Delegado Felipe Borba – Titular da Delegacia de Polícia Civil de Dois Irmãos
O ditado iniciado acima demanda uma nova interpretação. De fato, recomenda-se evitar intromissão em questões conjugais, inclusive por razões de etiqueta social e de educação. “Não se meta na vida dos outros” é algo que ouvimos desde pequenos.
Discordâncias, insatisfações, momentos de desarmonia e conflitos fazem parte de qualquer relacionamento humano. A natural complexidade dos laços afetivos parece justificar a postura de não interferir nas brigas de marido e mulher, deixando a colher guardada.
Entretanto, nos casos em que a mulher tenha sua dignidade sensivelmente afetada, a demonstrar que a vulnerabilidade, presumida pela legislação, está configurada, a colher deve ser retirada da gaveta.
Perseguições, ameaças, ofensas à honra, atentados contra a integridade física, desrespeito à liberdade sexual e outros atos que caracterizem violência doméstica e familiar contra a mulher não podem ser tolerados. Quando o gênero (feminino) e o respectivo desrespeito passa a ser a motivação da conduta do parceiro (marido, companheiro, namorado, etc.), não se pode mais enxergar o fato como uma mera briga de marido e mulher, uma vez que o problema ultrapassa a relação conjugal e atinge interesses de toda a coletividade.
Nessas hipóteses, a omissão tem que ser substituída pela ação. As insatisfações, desarmonias e conflitos, normais nos relacionamentos, seguirão administrados entre quatro paredes, mas a defesa da dignidade da mulher é tarefa de todos, autêntica obrigação moral de solidariedade, que inclui denunciar situações com essa repudiável natureza.
Grande parte das vítimas, em estado crítico de fragilidade, não tem condições psicológicas de enfrentamento, sequer capacidade de buscar auxílio externo. Nas Delegacias, repetem-se casos com um mesmo agressor e vítimas diferentes, evidenciando que não é um problema de marido e mulher, mas de indivíduos cujo menosprezo à figura feminina traduz-se em insistentes práticas de submissão e violência.
Há poucos dias, em Dois Irmãos, um cidadão resolveu acompanhar o irmão, que, inconformado com a manifestação da ex-companheira, de que não desejava seguir a relação amorosa, demonstrou estar disposto a tudo para convencê-la a reatar o relacionamento.

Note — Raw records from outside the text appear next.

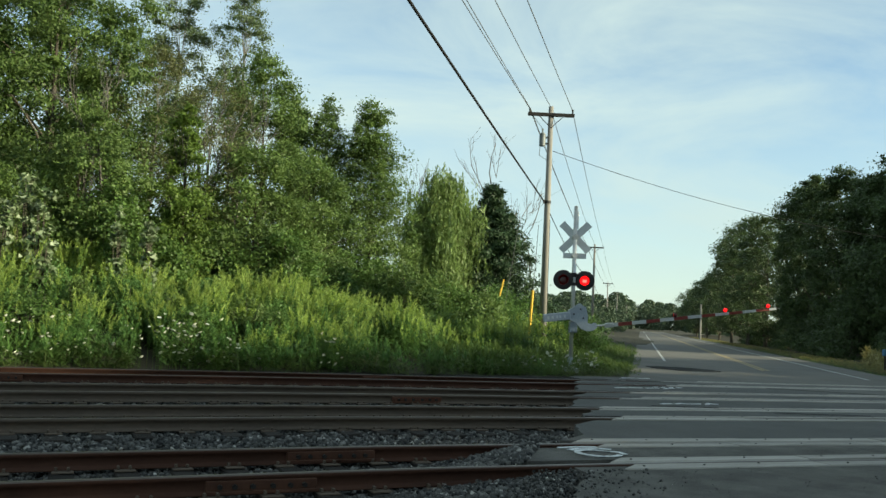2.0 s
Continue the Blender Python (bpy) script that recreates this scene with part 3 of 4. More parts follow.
def make_poles():
    for k, (px, py, top) in enumerate(POLES):
        z0 = float(land(px, py))
        pole = tagged(empty("utility_pole", px, py, z0), "weathered wooden utility pole with a crossarm" + (" and transformer" if k == 0 else " beside the road"), "utility pole", "poles along the road")
        h = top - z0
        bm = bmesh.new()
        rod(bm, (0, 0, -0.3), (0, 0, h), 0.165, 0.105, n=14)
        part("shaft", bm, POLE, pole, "", True)
        bm = bmesh.new()
        box(bm, -1.0, 1.0, -0.16, -0.05, h - 0.45, h - 0.30, 0.01)
        arm = part("crossarm", bm, POLE_DARK, pole, "dark wooden crossarm")
        arm.matrix_basis = pose(0, 0, 0, 0, 0, -25)
        bm = bmesh.new()
        for sx in (-0.92, 0.92):
            rod(bm, (sx, -0.1, h - 0.30), (sx, -0.1, h - 0.12), 0.03, 0.045, n=8)
            part("insulator", bm, POLE_DARK, arm)
            bm = bmesh.new()
        for sx in (-0.55, 0.55):
            rod(bm, (sx, -0.17, h - 0.42), (0, -0.15, h - 0.95), 0.018, n=6)
            part("brace", bm, POLE_DARK, arm)
            bm = bmesh.new()
        bm.free()
        if k == 0:
            bm = bmesh.new()
            rod(bm, (-0.33, -0.06, h - 1.74), (-0.33, -0.06, h - 1.22), 0.135, n=18)
            rod(bm, (-0.33, -0.06, h - 1.22), (-0.33, -0.06, h - 1.16), 0.135, 0.07, n=18)
            rod(bm, (-0.33, -0.06, h - 1.16), (-0.33, -0.06, h - 0.98), 0.03, 0.042, n=8)
            rod(bm, (-0.33, -0.06, h - 1.0), (-0.85, -0.1, h - 0.35), 0.010, n=5)
            rod(bm, (-0.42, -0.06, h - 1.70), (-0.44, -0.1, h - 2.15), 0.014, n=5)
            rod(bm, (-0.44, -0.1, h - 2.15), (-0.10, -0.05, h - 2.35), 0.014, n=5)
            tank = part("transformer", bm, TANK, pole, "grey transformer can", False)
            tank.matrix_basis = pose(0, 0, 0, 0, 0, -25)
            bm = bmesh.new()
            box(bm, -0.24, -0.06, -0.1, 0.0, h - 1.40, h - 1.33, 0.006)
            part("bracket", bm, BLACK, pole).matrix_basis = pose(0, 0, 0, 0, 0, -25)
            bm = bmesh.new()
            box(bm, -0.24, -0.06, -0.1, 0.0, h - 1.66, h - 1.59, 0.006)
            part("bracket", bm, BLACK, pole).matrix_basis = pose(0, 0, 0, 0, 0, -25)
            bm = bmesh.new()
            rod(bm, (0, 0, 6.55 - z0), (0, 0, 6.67 - z0), 0.15, n=14)
            box(bm, -0.2, -0.12, -0.05, 0.05, 6.53 - z0, 6.69 - z0, 0.01)
            part("cable_band", bm, BLACK, pole)
            bm = bmesh.new()
            rod(bm, (0.12, -0.1, 0), (0.10, -0.08, 5.6), 0.02, n=6)
            part("ground_wire_cover", bm, POLE_DARK, pole)
    # conductors: one line of poles, with the one before standing behind the camera
    ends = [(-18.5, -17.5, 10.75)] + POLES
    side = Vector((math.cos(radians(-25)), math.sin(radians(-25)), 0))
    for k in range(4):
        a, b = Vector(ends[k]), Vector(ends[k + 1])
        for off, apart, up in ((-0.92, 0.35, -0.12), (-0.88, 0.80, -0.14), (-0.06, 0.30, 0.05), (0.92, 0.47, -0.12)):
            o = side * off + Vector((0, 0, up))
            w = wire("power_wire", a + o + (Vector((-1.1, 0.8, 0)) + side * apart if k == 0 else Vector()), b + o, 0.35, 0.015, WIRE_GREY, None, "")
            tagged(w, "thin grey power wire between the poles", "wire", "wires along the road")
        o = Vector((-0.15, 0, 6.61 - 10.75))
        w = wire("telephone_cable", a + o + (Vector((0.36, -0.28, 1.0)) if k == 0 else Vector()), b + o, 0.2 if k == 0 else 0.7, 0.032 if k == 0 else 0.022, WIRE, None, "")
        tagged(w, "thick black telephone cable slung between the poles", "cable", "wires along the road")
    a = Vector((20.45, 33.20, 8.82))
    w = wire("service_wire", a, (50.3, 32.7, 7.0), 1.0, 0.012, WIRE, None, "")
    tagged(w, "black service wire crossing over the road", "wire")
    for (x, y, lean, ln, z, r) in ((18.32, 31.0, 3, 2.35, 0.1, 0.045), (17.6, 32.2, 14, 0.75, 2.1, 0.034)):
        z0 = float(land(x, y)) + z
        g = tagged(empty("guy_wire", x, y, z0), "slanting guy wire in a yellow plastic guard tube", "guy wire", "guy wires of the pole")
        bm = bmesh.new()
        rod(bm, (0, 0, 0.0), (math.sin(radians(lean)) * ln, 0, ln), r, n=10)
        part("guard_tube", bm, YELLOW, g, "yellow plastic tube")
        bm = bmesh.new()
        rod(bm, (0, 0, -z - 0.2), (math.sin(radians(lean)) * (ln + 2.6), 0, ln + 2.6), 0.012, n=6)
        part("strand", bm, WIRE_GREY, g)
    # short post by the right verge, far up the road
    x, y = 160 * math.sin(radians(40.9)), 160 * math.cos(radians(40.9))
    pole = tagged(empty("utility_pole", x, y, float(land(x, y))), "short grey wooden pole on the verge", "utility pole")
    bm = bmesh.new()
    rod(bm, (0, 0, -0.2), (0, 0, 6.0), 0.17, 0.13, n=10)
    part("shaft", bm, POLE, pole)


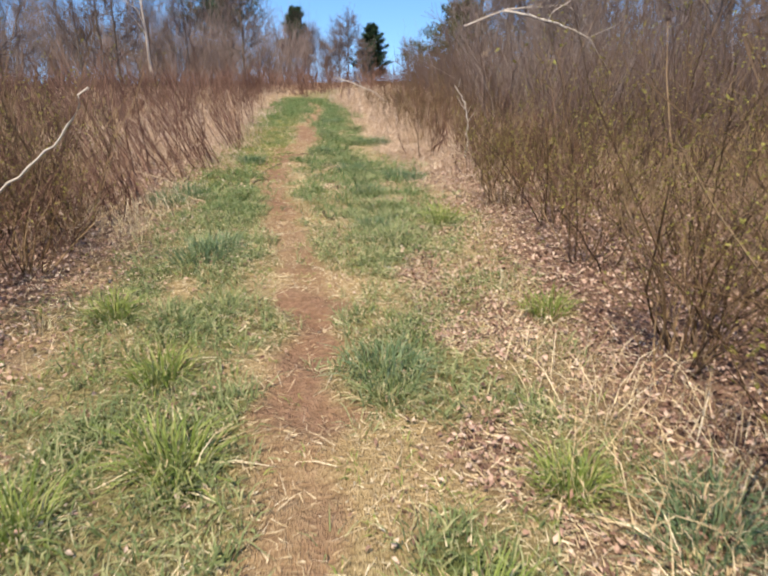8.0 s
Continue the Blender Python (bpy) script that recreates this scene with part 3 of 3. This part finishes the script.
for x, y, tall, wide, needle, bare, label in (
        (-23.4, 109, 17.0, 17.0, NEEDLE, 0.4, "tall dark green pine with a ragged spreading top"),
        (-16.1, 141, 14.5, 8.0, NEEDLE, 0.35, "dark green pine above bare treetops"),
        (-0.4, 125, 10.0, 7.0, NEEDLE, 0.1, "dark evergreen standing among bare trees"),
        (12.8, 101, 10.5, 14.5, NEEDLE_GOLD, 0.02, "bushy olive-green evergreen at the wood's edge")):
    put_all([make_pine(tall, wide, needle, label, bare)], [(x, y, rng.uniform(0, 360), 1.0)])


# ---------------------------------------------------------------- fallen wood
def stick(name, points, thick, material, label, category="stick", offshoots=0, sides=6):
    """A bent branch through a few places, tapering to its end, with a few stubs."""
    pts = np.array(points, float)
    t = np.linspace(0, len(pts) - 1, 4 * len(pts))
    P = np.stack([np.interp(t, range(len(pts)), pts[:, c]) for c in range(3)], -1)[None]
    P[0, 1:-1] += rng.normal(0, min(0.008, thick * 0.3), (P.shape[1] - 2, 3))
    R = (thick / 2 * np.linspace(1, 0.4, P.shape[1]) * rng.uniform(0.88, 1.12, P.shape[1]))[None]
    ob = tagged(new(name, mesh_of(name, *tubes(P, R, sides), material, True)), label, category)
    if offshoots:
        Q, S = sprouts(P, R, offshoots, 0.22 * np.linalg.norm(pts[-1] - pts[0]), 4, 0.7, 0.3, 0.55, 0.2)
        for k in range(offshoots):
            part("side_branch", mesh_of("side_branch", *tubes(Q[k:k + 1], S[k:k + 1], 4), material), ob)
    return ob


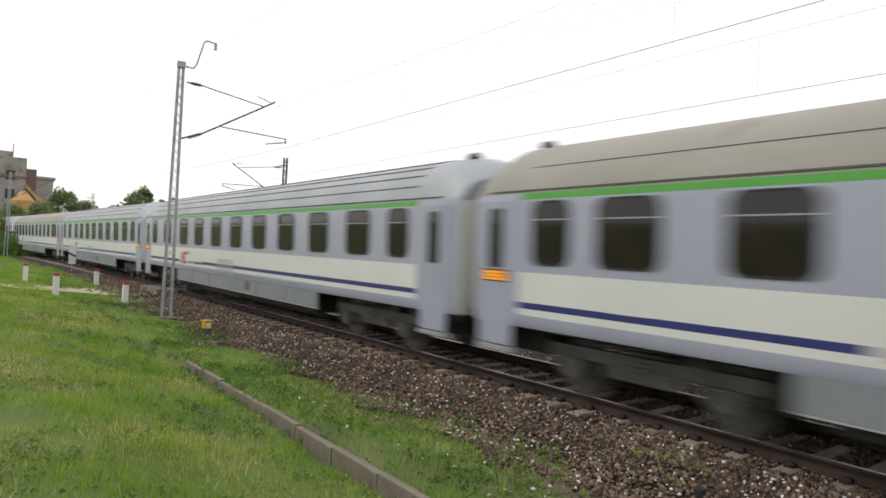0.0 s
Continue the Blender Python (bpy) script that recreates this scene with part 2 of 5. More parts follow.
def bars(bm, p, q, w, d):
    """A square bar from p to q."""
    p, q = Vector(p), Vector(q)
    v = q - p
    m = Matrix.Translation((p + q) / 2) @ v.to_track_quat("Z", "Y").to_matrix().to_4x4() @ Matrix.Diagonal((w, d, v.length, 1))
    bmesh.ops.create_cube(bm, size=1.0, matrix=m)
    return bm


B = bmesh.new


def sweep(points, ring, closed=True):
    """Sweeps a ring (list of (side, up)) along points with their side vectors. points: list of (xyz, side xy)."""
    P = np.array([p for p, _ in points])
    D = np.array([d for _, d in points])
    R = np.array(ring)
    n, m = len(P), len(R)
    V = np.empty((n, m, 3))
    V[:, :, :2] = P[:, None, :2] + R[None, :, :1] * D[:, None, :]
    V[:, :, 2] = P[:, None, 2] + R[None, :, 1]
    i, j = np.meshgrid(np.arange(n - 1), np.arange(m if closed else m - 1), indexing="ij")
    i, j = i.ravel(), j.ravel()
    j2 = (j + 1) % m
    F = np.stack([i * m + j, i * m + j2, (i + 1) * m + j2, (i + 1) * m + j], 1)
    return V.reshape(-1, 3), F


# ---- ground ----
CREST_Y = (-400, -45, -20, 0, 14, 24, 40, 60, 113, 150, 175, 215, 270)
CREST_Z = (0.0, 0.2, 2.2, 3.3, 3.5, 3.75, 4.7, 4.8, 4.9, 4.0, 2.8, 0.7, 0.2)
BANK_Y = (-30, 0, 5, 12, 25, 45, 80, 110, 150, 190)
BANK_M = (0.0, 0.02, 0.12, 0.34, 0.5, 0.57, 0.36, 0.2, 0.06, 0.0)


def ground_z(u, y):
    """Height of the ground at u to the side of the near track's axis."""
    u, y = np.broadcast_arrays(np.asarray(u, float), np.asarray(y, float))
    g = grade(y)
    crest = np.interp(y, CREST_Y, CREST_Z)
    far = np.interp(u, (-60, -20.5, -19.5), (0, 0, 0)) + np.interp(u, (-20, -12.5), (1, 0)) * (crest + 0.5) - 0.5
    far = np.where(u < -20, crest + 0.02 * (-20 - u).clip(0, 60), far)
    far = np.where(u > -7.6, np.interp(u, (-7.6, -6.4), (-0.5, -0.26)), far)
    lawn = np.interp(u, (2.0, 2.9, 4.0, 5.15, 5.25, 6.4, 8.6, 13, 30), (-0.26, -0.5, -0.36, -0.23, -0.38, -0.16, 0.33, 0.6, 0.9))
    even = np.interp(u, (2.0, 2.9, 4.0, 8.6, 13, 30), (-0.26, -0.5, -0.42, 0.33, 0.6, 0.9))
    e = np.interp(y, (-16, -12.4), (1, 0))
    lawn = lawn * (1 - e) + even * e
    cross = np.interp(u, (1.9, 3.0, 8.6, 30), (-0.2, -0.3, -0.12, 0.1))
    f = np.interp(y, (-34, -22), (1, 0))
    lawn = lawn * (1 - f) + cross * f
    m = np.interp(y, BANK_Y, BANK_M)
    foot = np.interp(y, (0, 5, 15, 25, 60), (8.5, 6.0, 4.3, 3.6, 3.8))
    bank = (u - foot).clip(0, None)
    rise = m * np.minimum(bank, 9.0)
    flat = np.interp(u, (2.0, 2.9, 4.0, 5.1, 5.3, 8.6, 30), (-0.26, -0.5, -0.38, -0.28, -0.26, 0.33, 0.6))
    low = np.minimum(flat, np.interp(u, (1.9, 2.7), (-0.26, -0.42)))
    flat = flat + (low - flat) * np.clip((y - 4) / 8, 0, 1)
    near = np.where(y > 0, np.where(y < 4, lawn, flat) + rise, lawn)
    z = np.where(u < -5.5, far, np.where(u > 1.9, near, -0.26))
    return z + g * np.interp(abs(u), (40, 120), (1, 0.6))


def rough(u, y):
    return 0.04 * np.sin(u * 1.7 + 0.6 * y) * np.sin(y * 1.13 + 0.4 * u) + 0.03 * np.sin(3.1 * u - 1.1 * y) * np.sin(2.3 * y + u)


def build_ground():
    us = np.sort(np.concatenate([-np.geomspace(900, 33, 26), np.arange(-32, 18, 0.4), [2.9, 5.14, 5.17, 5.23, 5.26], np.geomspace(18.5, 900, 26)]))
    ys = np.concatenate([-np.geomspace(1200, 62, 30), np.arange(-60, 120, 0.45), np.geomspace(121, 2600, 60)])
    Y, U = np.meshgrid(ys, us, indexing="ij")
    Z = ground_z(U, Y) + np.where((U > -6.5) & (U < 2.6), -0.06, rough(U, Y) * np.interp(abs(Y), (100, 300), (1, 0)))
    hill = np.interp(Y, (300, 520, 1100, 2000), (0, 5, 26, 62)) * np.interp(U, (-600, 0, 500), (0.8, 1, 1.1))
    Z = Z + hill + np.interp(Y, (-1200, -500, -200), (12, 3, 0))
    X = xc(np.clip(Y, -310, 400)) + U
    V = np.stack([X, Y, Z], -1).reshape(-1, 3)
    n, m = len(ys), len(us)
    i, j = np.meshgrid(np.arange(n - 1), np.arange(m - 1), indexing="ij")
    a = (i * m + j).ravel()
    put("ground", flat_mesh("ground", V, np.stack([a, a + 1, a + m + 1, a + m], 1), M_GROUND, smooth=True), None,
        "uneven grassy railway cutting and meadow with bare soil", "ground", "structure")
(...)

Ao chegarem na residência do casal, o homem partiu para cima da ex-mulher, segurando-a pelo pescoço, empurrando-a e ofendendo sua honra. O precavido irmão, então, interveio, fazendo cessar a agressão contra a ex-cunhada, momento em que foi surpreendido pela existência de uma faca no bolso da calça do seu perturbado irmão, imobilizando-o até a chegada de ajuda policial.
Primeiro, a mulher estava certíssima em sua escolha. Afinal, o homem que não sabe lidar com um “não”, não é digno de receber um “sim”. Segundo, se o “intrometido” não tivesse metido a colher (na briga), o agressor teria metido a faca (na vítima).
Não é demais lembrar que a própria legislação propõe o emprego da colher. Está previsto no artigo 3º da Lei nº 11.340/06 que cabe à família, à sociedade e ao poder público criar as condições para que as mulheres exercitem direitos básicos, como à vida, à saúde e à segurança.
Denunciando, você não desrespeita o sábio conselho “não se meta onde não for chamado”, pois todos somos chamados a contribuir com o rompimento de ciclos de violência de gênero. Tanto homens quanto mulheres estão sujeitos a serem vítimas de práticas criminosas violentas, mas são as mulheres que são vitimadas pela sua simples condição de mulher. Denuncie. Uma colherada pode salvar uma vida!